The U.S. House of Representatives passed a comprehensive bill that would tackle the nation’s growing opioid drug abuse problem that includes programs to increase education about the dangers of heroin and prescription painkillers, provide more access to the opioid antidote naloxone, and give treatment for prisoners suffering from addiction.
Lawmakers overwhelmingly approved the Comprehensive Addiction and Recovery Act that rolls a slew of anti-opioid bills passed earlier in the week into a single measure. The act will serve as a base for the Senate when negotiating a final version of the bill.

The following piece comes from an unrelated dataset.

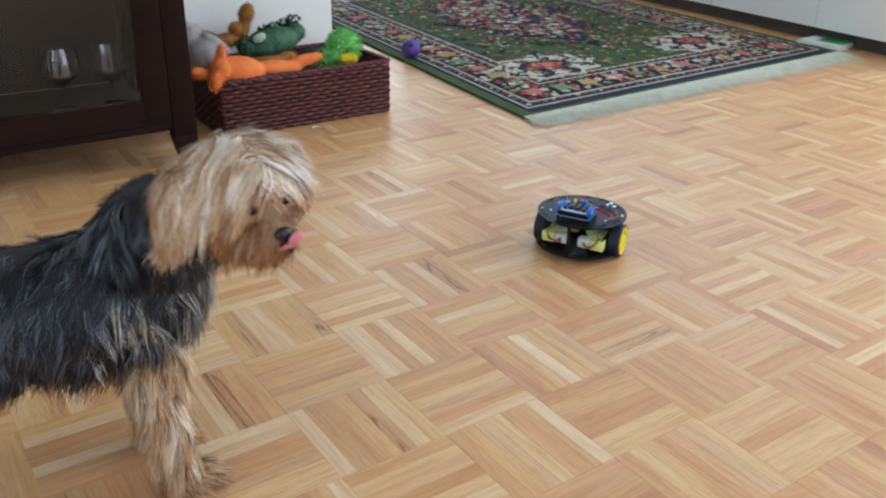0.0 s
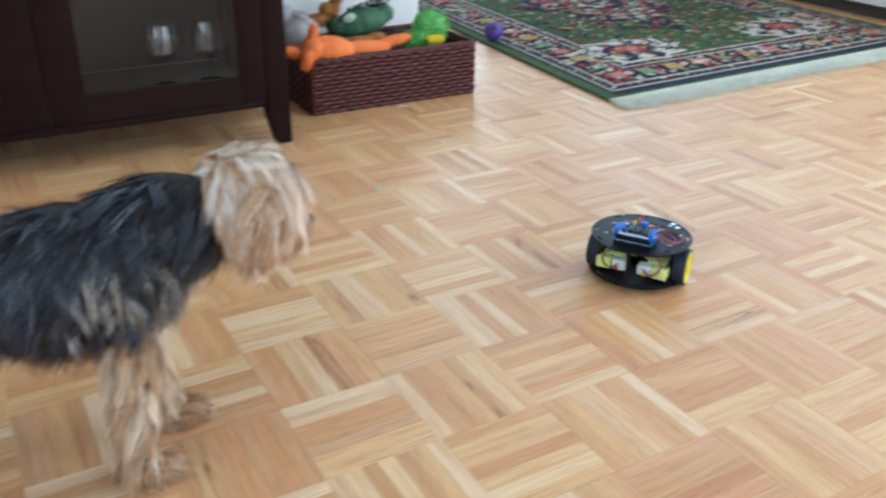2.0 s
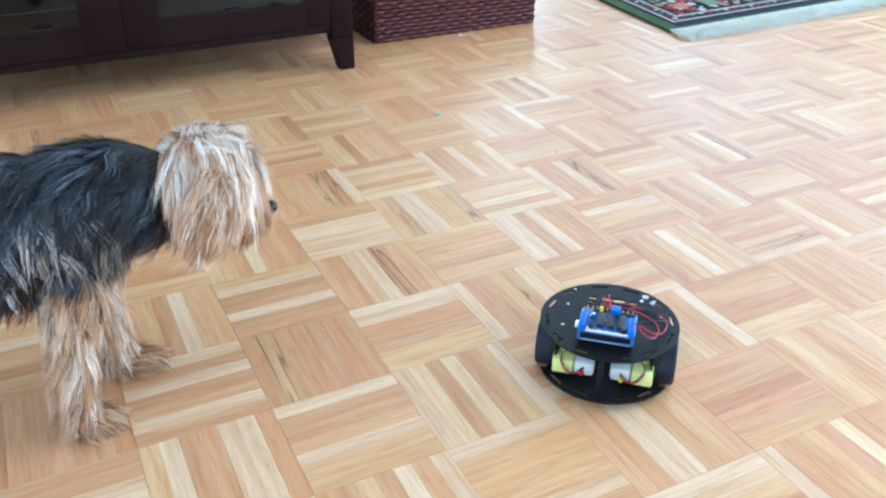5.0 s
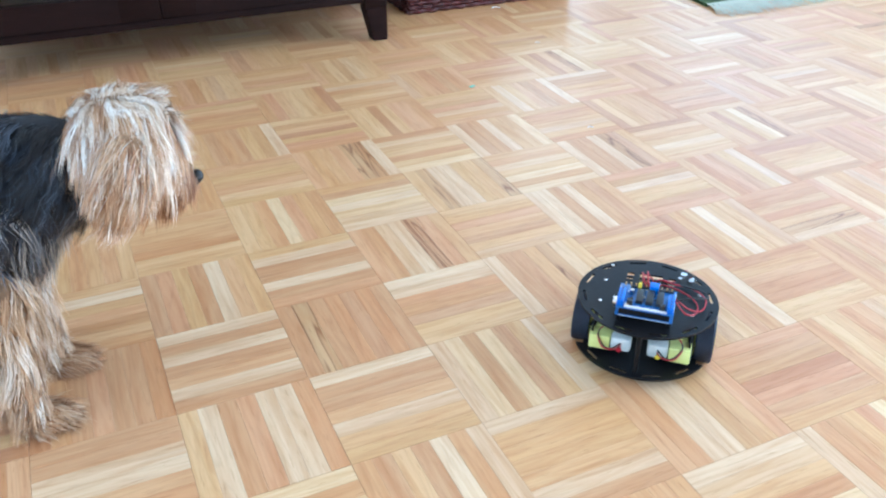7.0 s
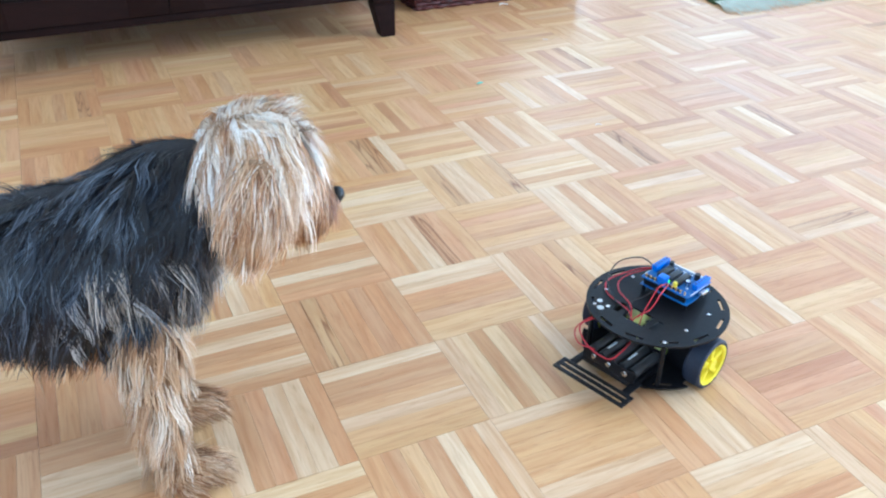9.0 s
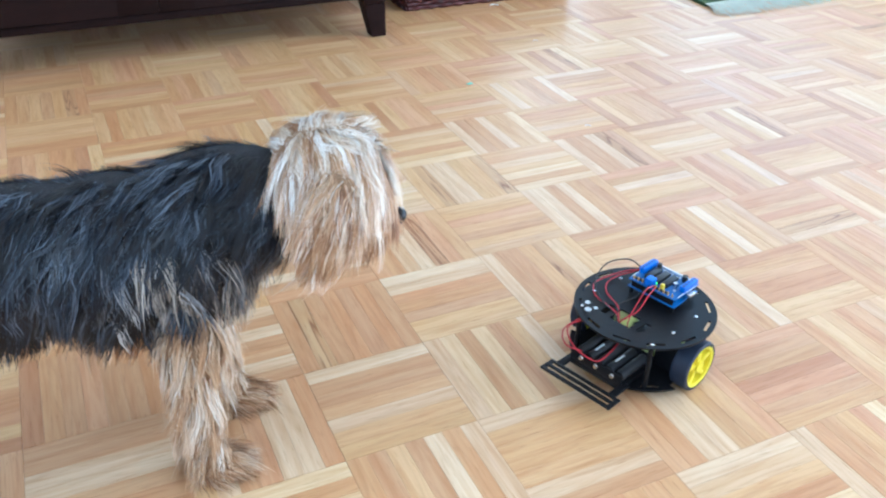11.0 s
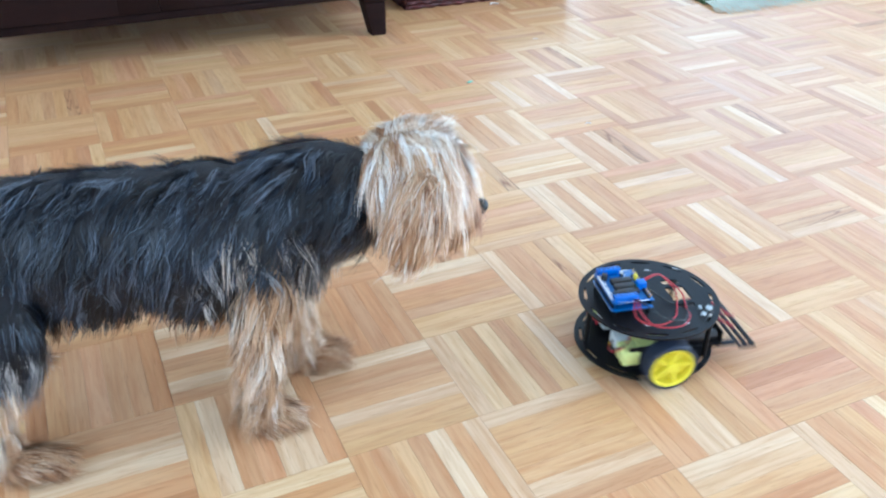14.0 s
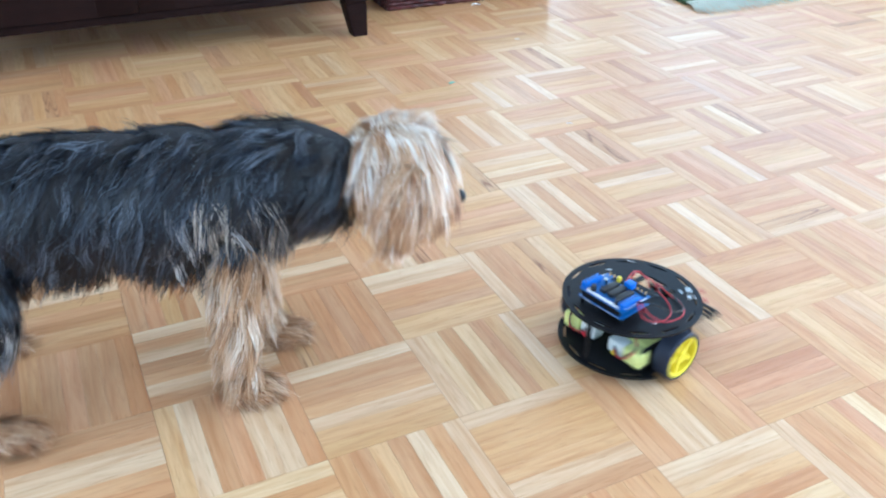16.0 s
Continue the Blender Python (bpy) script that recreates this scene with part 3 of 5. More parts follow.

“We’re facing a public health crisis that crosses ever socioeconomic, every geographic, generational and ethnic boundary,” Rep. Susan Brooks said. “It’s a rural, urban and suburban problem. It reaches into our schools, our places of work, our hospitals. It’s tearing apart and devastating families, and people’s lives.”
The House amendment would allow for a review of current treatment programs and laws that tackle the growing problem of prescription opioids as well as illegal drugs such as heroin, and create a $103 million annual grant program with the U.S. Department of Justice for state and local programs. Incentives were also worked in to encourage drug makers to formulate new opioids with abuse-deterrent properties.
The Food and Drug Administration (FDA) has already started pushing forward new measures to fight prescription drug abuse by adding stricter warnings to immediate-release formulations of opioid painkillers. And, the Centers for Disease Control and Prevention (CDC) has urged doctors to consider whether opioids are absolutely necessary for patients before prescribing them.